SONG Picture BOOKs - see Issues 3 and 4 for other Song Books
Row Your Boat Anthony Lishak Illustrator Graham Percy      Level 1b
Dorling Kindersley Hardback novelty    ISBN 0-7513-7108-4                    £9.99

A pull out and push tab book that takes you way beyond the 4 line traditional song of Row, row, row your boat sung in many young learners' classrooms world wide. Row Row is a-one-verse fun action-song with language that isn't very useful to young children, especially those learning English as a foreign language. This book offers much more! The song is adapted to take animals on a journey. In the second verse the row becomes drive your car, gently down the street. This is followed by fly your plane, gently in the sky, and, after floating in the sky, you end up at Bear's birthday watching him blow out the candles on his cake, closing his eyes, making a wish and then lifting the flaps to have a wonderful surprise! The detailed pictures, all with pop-up and pull-tabs, make it possible to activate each animal as you read or sing the rhyme. This is more than just a Song Book. Use the last verse, changing the third line, as an additional song for Birthdays.
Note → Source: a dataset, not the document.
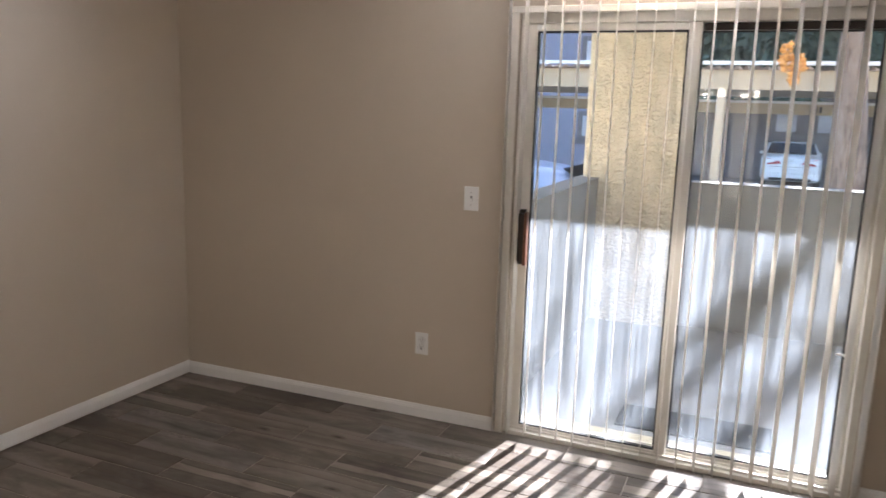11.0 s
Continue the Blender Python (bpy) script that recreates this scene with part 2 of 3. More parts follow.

fiddle-i-fee Illustrator Jacki Wood                 Level 1a
Frances Lincoln Paperback    ISBN 0-7112-0860-3    £4.99

A song book which can be read or used for singing.

Easy-to-play music for both piano and guitar is included.

A noisy nursery rhyme fiddle-i-fee gives children of all ages an opportunity to let off steam by making the noises of the animals. The clear, pleasing illustrations, based on farm life in the English countryside support each verse making for easy understanding. Once children know the names of the animals and their noises, start singing. Good for an end of term concert. Children can make masks for the animals and write their own programmes.